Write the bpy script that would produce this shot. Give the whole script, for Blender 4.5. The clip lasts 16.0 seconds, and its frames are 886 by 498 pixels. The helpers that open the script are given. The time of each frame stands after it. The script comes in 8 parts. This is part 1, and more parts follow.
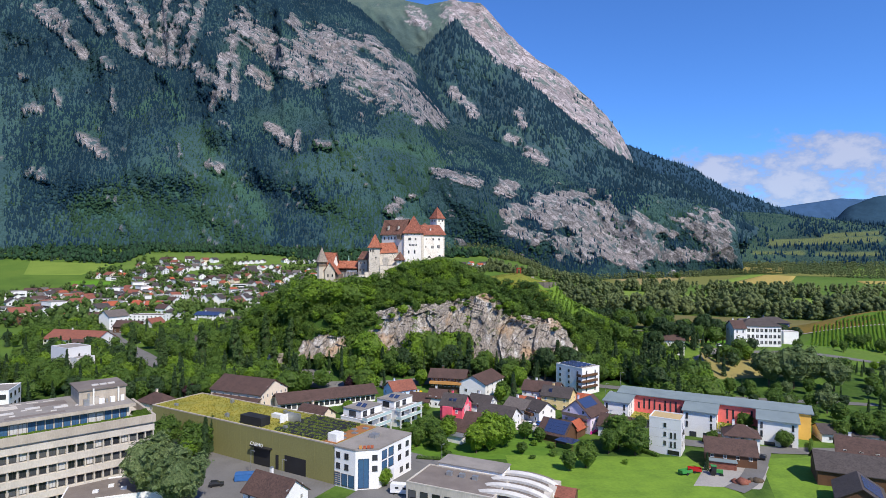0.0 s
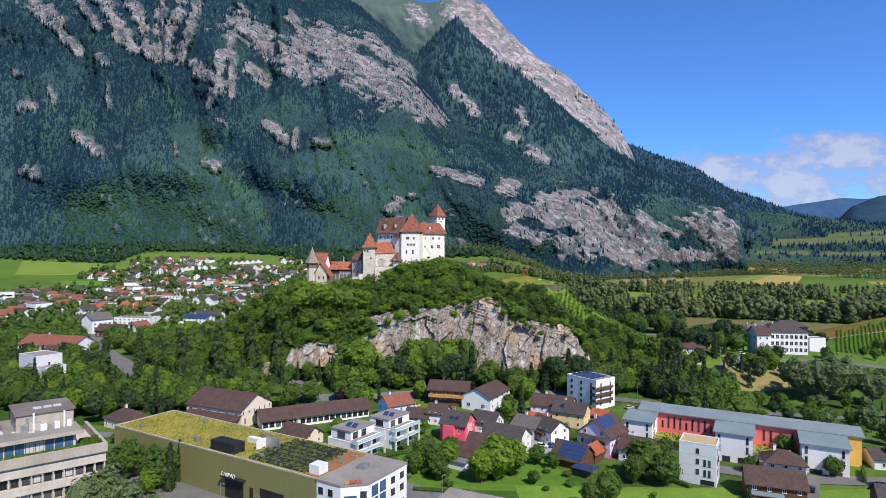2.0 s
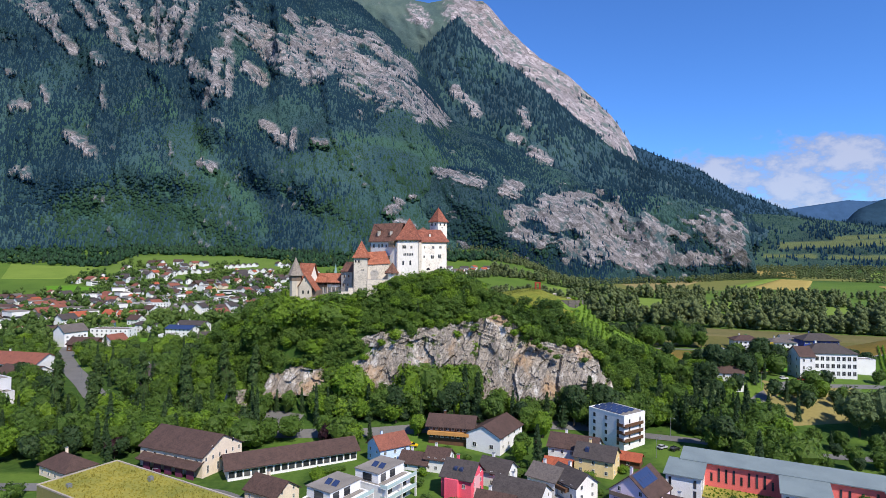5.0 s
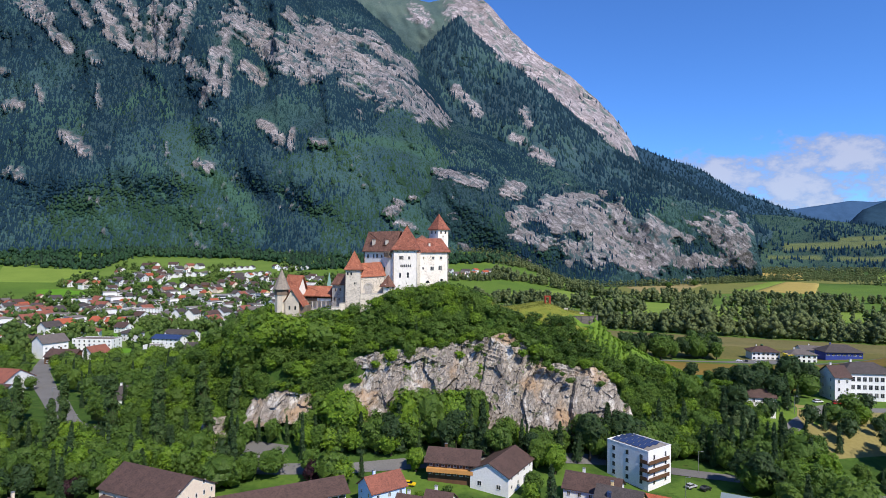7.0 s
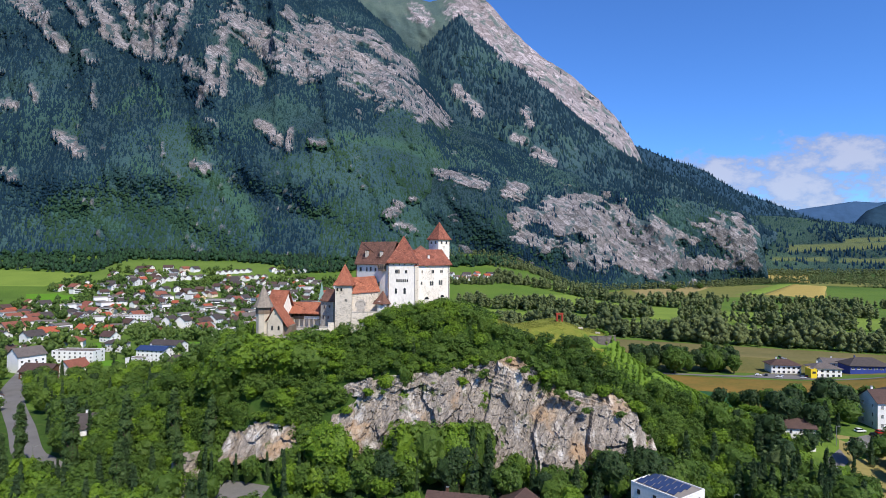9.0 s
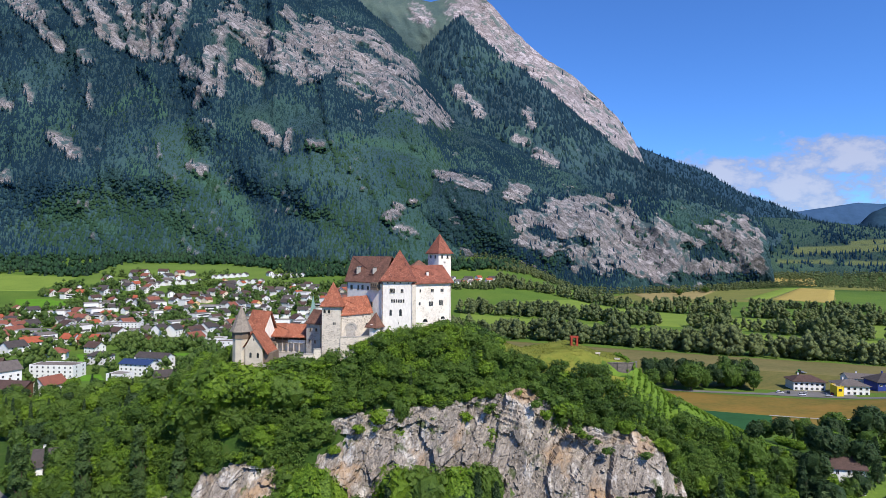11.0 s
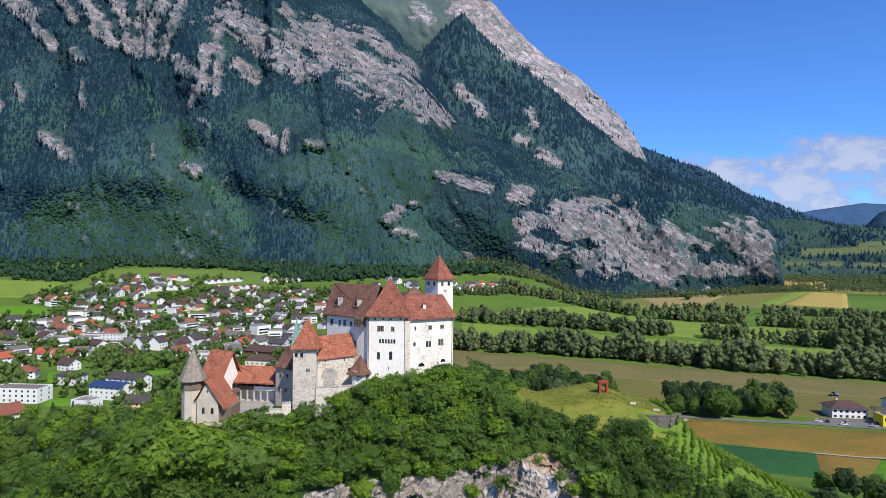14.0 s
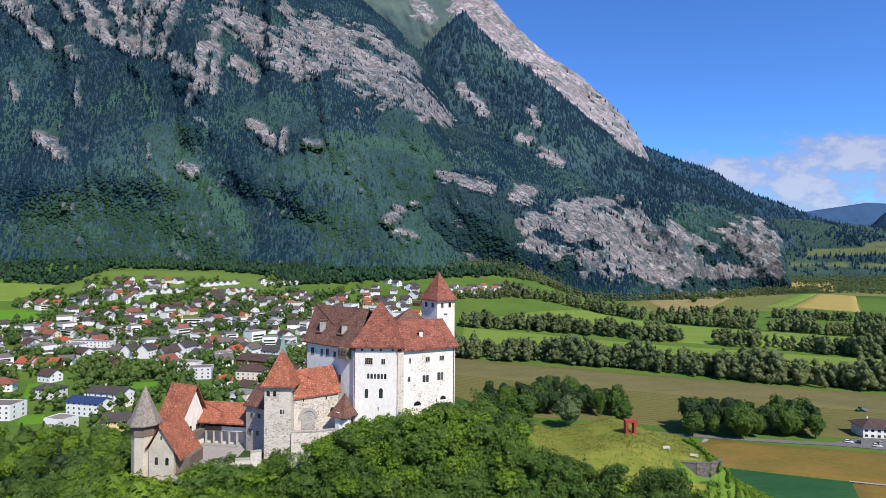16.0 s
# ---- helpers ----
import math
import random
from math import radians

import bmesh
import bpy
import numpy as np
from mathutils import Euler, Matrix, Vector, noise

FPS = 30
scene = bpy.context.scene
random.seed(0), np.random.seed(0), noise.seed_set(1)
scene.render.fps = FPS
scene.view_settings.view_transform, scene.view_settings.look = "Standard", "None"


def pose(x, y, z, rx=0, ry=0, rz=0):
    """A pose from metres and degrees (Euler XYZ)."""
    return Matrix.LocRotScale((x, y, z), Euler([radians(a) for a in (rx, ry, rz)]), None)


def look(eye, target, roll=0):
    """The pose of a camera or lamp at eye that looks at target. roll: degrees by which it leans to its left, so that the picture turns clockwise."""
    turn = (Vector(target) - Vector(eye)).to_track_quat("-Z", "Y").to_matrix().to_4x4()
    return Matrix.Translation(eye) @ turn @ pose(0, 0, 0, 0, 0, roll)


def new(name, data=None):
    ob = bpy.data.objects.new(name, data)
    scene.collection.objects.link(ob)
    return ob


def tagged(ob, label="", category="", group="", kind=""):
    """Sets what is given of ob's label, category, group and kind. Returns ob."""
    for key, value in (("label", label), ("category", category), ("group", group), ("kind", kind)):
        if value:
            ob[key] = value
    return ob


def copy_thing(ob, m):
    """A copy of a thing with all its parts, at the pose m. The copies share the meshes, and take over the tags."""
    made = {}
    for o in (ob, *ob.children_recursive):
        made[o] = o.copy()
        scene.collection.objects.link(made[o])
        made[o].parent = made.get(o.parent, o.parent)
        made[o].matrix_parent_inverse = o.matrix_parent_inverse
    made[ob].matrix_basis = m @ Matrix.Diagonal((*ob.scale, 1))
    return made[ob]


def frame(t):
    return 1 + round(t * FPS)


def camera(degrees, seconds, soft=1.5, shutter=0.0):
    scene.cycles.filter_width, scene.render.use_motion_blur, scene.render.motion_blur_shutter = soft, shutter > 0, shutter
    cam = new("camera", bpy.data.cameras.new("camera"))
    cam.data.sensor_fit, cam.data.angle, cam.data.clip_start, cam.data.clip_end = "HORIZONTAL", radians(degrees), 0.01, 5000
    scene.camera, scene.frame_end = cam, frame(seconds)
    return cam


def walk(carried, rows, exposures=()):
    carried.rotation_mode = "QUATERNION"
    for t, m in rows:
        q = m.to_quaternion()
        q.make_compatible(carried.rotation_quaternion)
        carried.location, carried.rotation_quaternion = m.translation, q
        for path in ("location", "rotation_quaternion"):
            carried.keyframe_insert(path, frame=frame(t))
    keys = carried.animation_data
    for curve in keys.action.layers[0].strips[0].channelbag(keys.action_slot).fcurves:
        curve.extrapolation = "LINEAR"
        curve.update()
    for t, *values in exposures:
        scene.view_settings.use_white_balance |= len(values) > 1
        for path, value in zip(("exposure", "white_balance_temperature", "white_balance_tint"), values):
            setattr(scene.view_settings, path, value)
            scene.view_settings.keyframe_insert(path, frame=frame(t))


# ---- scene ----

### Required task
Keep every word of the data as it is when you write it out, but drop the pictures.

### The answer
Write the bpy script that would produce this shot. Give the whole script, for Blender 4.5. The clip lasts 16.0 seconds, and its frames are 886 by 498 pixels. The helpers that open the script are given. The time of each frame stands after it. The script comes in 8 parts. This is part 1, and more parts follow.
0.0 s
2.0 s
5.0 s
7.0 s
9.0 s
11.0 s
14.0 s
16.0 s
# ---- helpers ----
import math
import random
from math import radians

import bmesh
import bpy
import numpy as np
from mathutils import Euler, Matrix, Vector, noise

FPS = 30
scene = bpy.context.scene
random.seed(0), np.random.seed(0), noise.seed_set(1)
scene.render.fps = FPS
scene.view_settings.view_transform, scene.view_settings.look = "Standard", "None"


def pose(x, y, z, rx=0, ry=0, rz=0):
    """A pose from metres and degrees (Euler XYZ)."""
    return Matrix.LocRotScale((x, y, z), Euler([radians(a) for a in (rx, ry, rz)]), None)


def look(eye, target, roll=0):
    """The pose of a camera or lamp at eye that looks at target. roll: degrees by which it leans to its left, so that the picture turns clockwise."""
    turn = (Vector(target) - Vector(eye)).to_track_quat("-Z", "Y").to_matrix().to_4x4()
    return Matrix.Translation(eye) @ turn @ pose(0, 0, 0, 0, 0, roll)


def new(name, data=None):
    ob = bpy.data.objects.new(name, data)
    scene.collection.objects.link(ob)
    return ob


def tagged(ob, label="", category="", group="", kind=""):
    """Sets what is given of ob's label, category, group and kind. Returns ob."""
    for key, value in (("label", label), ("category", category), ("group", group), ("kind", kind)):
        if value:
            ob[key] = value
    return ob


def copy_thing(ob, m):
    """A copy of a thing with all its parts, at the pose m. The copies share the meshes, and take over the tags."""
    made = {}
    for o in (ob, *ob.children_recursive):
        made[o] = o.copy()
        scene.collection.objects.link(made[o])
        made[o].parent = made.get(o.parent, o.parent)
        made[o].matrix_parent_inverse = o.matrix_parent_inverse
    made[ob].matrix_basis = m @ Matrix.Diagonal((*ob.scale, 1))
    return made[ob]


def frame(t):
    return 1 + round(t * FPS)


def camera(degrees, seconds, soft=1.5, shutter=0.0):
    scene.cycles.filter_width, scene.render.use_motion_blur, scene.render.motion_blur_shutter = soft, shutter > 0, shutter
    cam = new("camera", bpy.data.cameras.new("camera"))
    cam.data.sensor_fit, cam.data.angle, cam.data.clip_start, cam.data.clip_end = "HORIZONTAL", radians(degrees), 0.01, 5000
    scene.camera, scene.frame_end = cam, frame(seconds)
    return cam


def walk(carried, rows, exposures=()):
    carried.rotation_mode = "QUATERNION"
    for t, m in rows:
        q = m.to_quaternion()
        q.make_compatible(carried.rotation_quaternion)
        carried.location, carried.rotation_quaternion = m.translation, q
        for path in ("location", "rotation_quaternion"):
            carried.keyframe_insert(path, frame=frame(t))
    keys = carried.animation_data
    for curve in keys.action.layers[0].strips[0].channelbag(keys.action_slot).fcurves:
        curve.extrapolation = "LINEAR"
        curve.update()
    for t, *values in exposures:
        scene.view_settings.use_white_balance |= len(values) > 1
        for path, value in zip(("exposure", "white_balance_temperature", "white_balance_tint"), values):
            setattr(scene.view_settings, path, value)
            scene.view_settings.keyframe_insert(path, frame=frame(t))


# ---- scene ----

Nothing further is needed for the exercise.